Ukraine protests no matter for foreign government, President Yanukovych says


Ukrainian President Viktor Yanukovych, third from left, former Ukrainian presidents Viktor Yushchenko, left, Leonid Kravchuk, Leonid Kuchma and Ukrainian Prime Minister Mykola Azarov, far right, attend a service marking the end of the year 2013 in Kiev on December 20, 2013.



Political battles continued Friday in Ukraine, with European Union representatives chiding Russian interference and Ukrainian President Viktor Yanukovych blasting foreign interference.

A steady stream of foreign officials has visited demonstrators railing against Yanukovych’s decision to reject an EU trade agreement for a cozier relationship with Russia.

Leaders from the EU, Germany, the United States and Canada have been spotted amid the protests.

“I am categorically against anybody coming and teaching us how to live,” Yanukovych told reporters, according to BBC. “What is very important is that this is our internal matter, and that other countries do not intervene in our internal affairs.”

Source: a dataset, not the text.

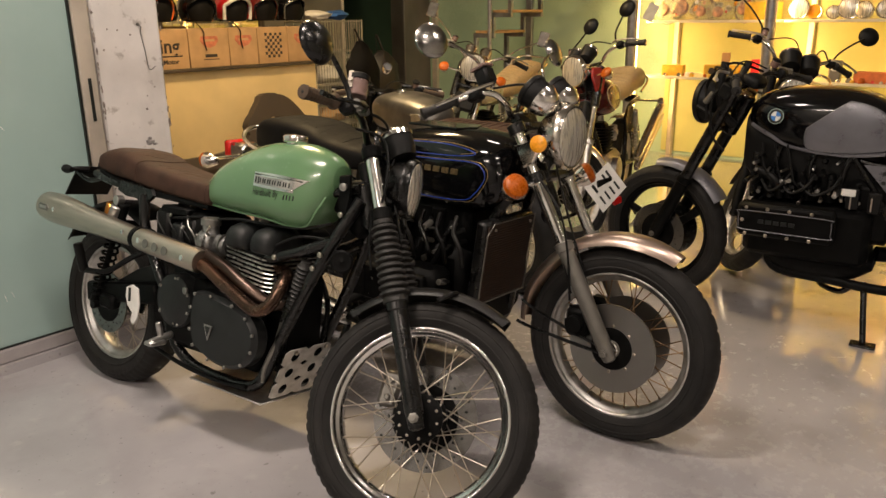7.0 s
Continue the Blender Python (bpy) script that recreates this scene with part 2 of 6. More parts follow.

Russia offered a $15-billion bailout and deep discounts on gas prices to Ukraine weeks after Yanukovych balked at signing the EU deal.

As European leaders ended two days of meetings on Friday, they released a statement that “emphasizes the right of all sovereign states to make their own foreign policy decisions without undue external pressure.”

EU president Herman Van Rompuy said nobody is trying to drive a wedge between Russia and Ukraine, but still Europe offers the best way forward.

“The future of Ukraine lies with Europe,” he said, Agence France-Presse said. “One can try to slow it down, to block it, but in the end no one can prevent it. … We have made it abundantly clear that the EU’s agreements with partner countries in the region are not at Russia’s expense.”

Talks between Russia and the EU are set for next year.

Yet, while the EU is anxious to count Ukraine among its friends, Yanukovych isn’t necessarily invited. He embarrassed EU leaders who gathered in Lithuania last month for a signing ceremony that was suddenly disrupted with Ukraine’s reversal.

“Europe is open for Ukrainian people, but not necessarily for this government. That’s the message,” Lithuanian President Dalia Grybauskaite said Friday, Reuters reported.

The Ukrainian president tried to make concessions to his opponents, who have staged weeks of street demonstrations against him.

He invited activists, political opponents and journalists to a roundtable to discuss ending the unrest, according to Bloomberg. Yanukovych wasn’t to attend Friday's meetings in Kiev, however.